The Clinch and Wall dynamic drill is where it all starts–on the feet. Here are the major elements we start with:
- Wrist Grip
- Collar Tie
- Level Change
- Wall Press
We’re looking for wrist control so that we can use the arm-drag and other arm-based controls in general. The arm-drag is a key element in the standard Down and Up dynamic drill.
The collar tie gives us control over a challenger’s head which, in addition to wearing them down, leads to the front-head-lock. The front-head-lock turns into a guillotine-choke and/or takedown to top-rear-mount.

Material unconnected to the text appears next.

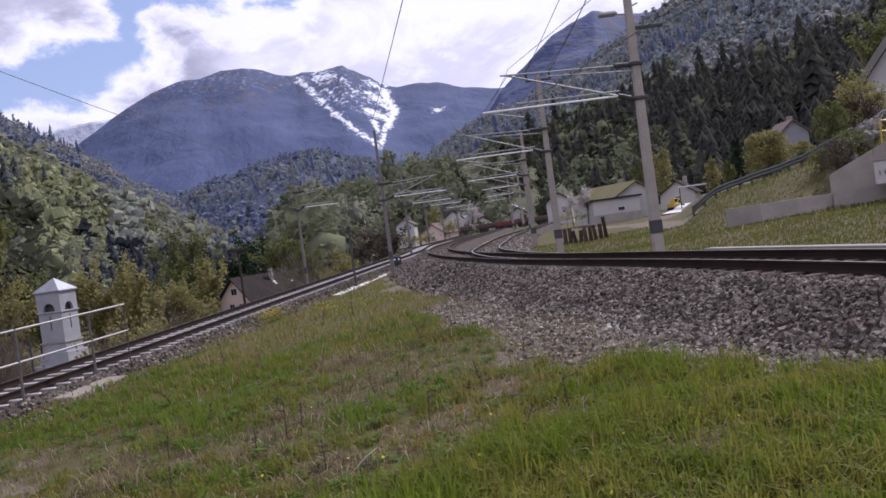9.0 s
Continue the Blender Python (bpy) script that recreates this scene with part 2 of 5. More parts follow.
RED = surface("faded_red_paint", [(0.24, 0.04, 0.038), (0.20, 0.042, 0.04), (0.13, 0.03, 0.028)], 0.8, 8.0, 0.1, 0.6, size=0.004)
BROWNPAINT = surface("brown_wagon_paint", [(0.10, 0.05, 0.04), (0.13, 0.07, 0.055), (0.07, 0.04, 0.035)], 0.8, 8.0, 0.1, 0.7, size=0.004)
ROCKGREY = surface("boulder_rock", [(0.27, 0.25, 0.225), (0.18, 0.168, 0.15), (0.09, 0.085, 0.075)], 1.2, 9.0, 1.0, 0.95, size=0.06, vary=0.35)
STRAW = leafy("dry_stalks", [(0.24, 0.185, 0.095), (0.175, 0.13, 0.07), (0.46, 0.38, 0.24)], light=0.2, scale=1.0)
PALESTEM = leafy("bleached_stems", [(0.52, 0.47, 0.36), (0.42, 0.36, 0.25), (0.62, 0.58, 0.48)], light=0.15, scale=2.0)
SOFTBLADE = leafy("soft_grass_blades", [(0.118, 0.182, 0.02), (0.152, 0.198, 0.03), (0.085, 0.14, 0.015)], light=0.5, scale=0.9)
SHORT = leafy("short_grass", [(0.13, 0.172, 0.02), (0.235, 0.185, 0.055), (0.105, 0.135, 0.017)], light=0.5, scale=0.75)
PETAL = leafy("yellow_petals", [(0.58, 0.47, 0.03), (0.5, 0.42, 0.04), (0.62, 0.52, 0.06)], light=0.3)
BLOSSOM = leafy("white_blossom", [(0.55, 0.52, 0.50), (0.48, 0.44, 0.42), (0.35, 0.33, 0.26)], light=0.3)
TWIG = surface("brown_twigs", [(0.09, 0.065, 0.05), (0.12, 0.09, 0.07)], 3.0, 20.0, 0.3, 0.9, size=0.005)
LEAFYELLOW = leafy("yellow_green_leaves", [(0.24, 0.225, 0.085), (0.28, 0.24, 0.10), (0.18, 0.18, 0.07)], light=0.5)


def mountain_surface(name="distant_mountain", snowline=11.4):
    """Distant forest and rock, haze painted in as blue-grey, with snow left in the gullies."""
    mat, tr, b = material(name, rough=0.95)
    pos = tr.nodes.new("ShaderNodeTexCoord").outputs["Object"]
    x, y, z = N(tr, "ShaderNodeSeparateXYZ", i0=pos).outputs
    az = M(tr, "MULTIPLY", M(tr, "ARCTAN2", x, y), 57.2958)
    flat = M(tr, "SQRT", M(tr, "ADD", M(tr, "MULTIPLY", x, x), M(tr, "MULTIPLY", y, y)))
    el = M(tr, "MULTIPLY", M(tr, "ARCTAN2", z, flat), 57.2958)
    even = N(tr, "ShaderNodeVectorMath", i0=pos, i1=(1.0, 0.25, 0.9))
    even.operation = "MULTIPLY"
    iso = even.outputs[0]
    big, mid, fine = grain(tr, 0.005, 4.0, 0.55, iso, 0.4), grain(tr, 0.016, 4.0, 0.6, iso, 0.5), grain(tr, 0.07, 4.0, 0.65, iso, 0.6)
    # the base colours carry the blue of distance haze
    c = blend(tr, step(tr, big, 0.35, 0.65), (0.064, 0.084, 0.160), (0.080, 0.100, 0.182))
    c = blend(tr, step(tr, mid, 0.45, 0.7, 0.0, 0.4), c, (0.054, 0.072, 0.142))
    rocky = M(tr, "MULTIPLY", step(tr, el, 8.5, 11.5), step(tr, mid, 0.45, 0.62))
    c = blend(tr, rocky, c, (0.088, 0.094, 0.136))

    def line(a0, e0, a1, e1, w0, w1):
        da, de = a1 - a0, e1 - e0
        pa, pe = M(tr, "SUBTRACT", az, a0), M(tr, "SUBTRACT", el, e0)
        t = M(tr, "DIVIDE", M(tr, "ADD", M(tr, "MULTIPLY", pa, da), M(tr, "MULTIPLY", pe, de)), da * da + de * de, clamp=True)
        qa, qe = M(tr, "SUBTRACT", pa, M(tr, "MULTIPLY", t, da)), M(tr, "SUBTRACT", pe, M(tr, "MULTIPLY", t, de))
        d = M(tr, "SQRT", M(tr, "ADD", M(tr, "MULTIPLY", qa, qa), M(tr, "MULTIPLY", qe, qe)))
        return M(tr, "SUBTRACT", M(tr, "MULTIPLY_ADD", t, w1 - w0, w0), d)

    snow = line(-4.0, 11.2, -2.1, 8.9, 0.16, 0.13)
    for seg in ((-2.1, 8.9, 0.6, 6.3, 0.17, 0.13), (1.5, 9.8, 2.0, 8.4, 0.30, 0.30), (2.0, 8.4, 1.2, 7.1, 0.34, 0.22), (1.2, 7.1, 0.8, 6.1, 0.22, 0.05), (0.4, 9.8, 1.5, 9.0, 0.16, 0.26), (0.2, 8.7, 1.5, 8.0, 0.16, 0.26),
                (-2.9, 11.2, -1.7, 11.2, 0.22, 0.16), (-1.2, 10.9, -0.3, 9.9, 0.14, 0.06), (-2.2, 10.3, -1.7, 9.7, 0.12, 0.04), (0.6, 7.9, 0.8, 7.3, 0.2, 0.12), (0.3, 10.6, 1.2, 10.2, 0.08, 0.14), (4.6, 8.1, 5.3, 8.15, 0.07, 0.05)):
        snow = M(tr, "MAXIMUM", snow, line(*seg))
    streak = grain(tr, 0.035, 6.0, 0.7, iso, 0.8)
    rag = M(tr, "ADD", M(tr, "MULTIPLY", M(tr, "SUBTRACT", streak, 0.5), 1.15), M(tr, "MULTIPLY", M(tr, "SUBTRACT", fine, 0.5), 0.8))
    snow = step(tr, M(tr, "ADD", snow, rag), -0.10, 0.16)
    # thin snow left on the crest and over the rocks of the peak
    specks = step(tr, M(tr, "ADD", streak, M(tr, "MULTIPLY", M(tr, "SUBTRACT", fine, 0.5), 0.5)), 0.53, 0.64)
    high = M(tr, "MULTIPLY", M(tr, "MULTIPLY", specks, step(tr, el, snowline - 1.3, snowline + 0.3)), 0.2)
    bowl = step(tr, line(-1.9, 10.6, 0.9, 8.7, 1.3, 0.9), 0.0, 0.5)
    mottled = M(tr, "MULTIPLY", M(tr, "MULTIPLY", specks, bowl), 0.7)
    snow = M(tr, "MAXIMUM", snow, M(tr, "MAXIMUM", high, mottled))
    c = blend(tr, snow, c, (0.68, 0.70, 0.76))
    tr.links.new(c, b.inputs["Base Color"])
    bp = N(tr, "ShaderNodeBump", Strength=0.55, Distance=60.0, Height=M(tr, "ADD", big, M(tr, "MULTIPLY", mid, 0.3)))
    tr.links.new(bp.outputs[0], b.inputs["Normal"])
    return mat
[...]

The ability to drop down, squatting, gets us under a challenger’s defenses and sets up our shots. Shots, or shooting, is grabbing on to the legs for a takedown. It’s is a key element in the standard Down and Up dynamic drill.
Pinning our challenger up against a wall is a good strategy for controlling them, wearing them down, and setting up takedowns like the double-leg used in the standard Down and Up dynamic drill.
While most jiu-jitsu schools don’t make use of the wall as a regular part of training, we use it in our fundamental curriculum–and beyond–for the sake of self-defense.
In a typical sport oriented BJJ school you might see a handful of techniques taught–a few self-defense tricks just in case. In our curriculum though, we make constant use of the wall as a strategic element. We use it standing and from the ground. Playing the wall builds greater awareness and adds certain tactical advantages over someone who isn’t used to it.
Collar ties give us a way to attack at an upper level, wrist control happens at middle level, and the level change gets us down to the lower area of the legs. With these three elements we can mix our attacks to throw off our challenger. Fake high, go low. Or the other way around. Move left, then suddenly cut right. Get them pushing into you, then pull to over extend them. The more we can mix our attacks the better.
The wall part of the Clinch and Wall drill helps us mix the ranges we use as well. When we pin someone on the wall, known as pressing, we force them to work at very close range. When we’re in the middle of the room but still tied up with our challenger we say we’re at a more open range, because there’s more room to maneuver. Finally, we can disengage completely and work from a long range.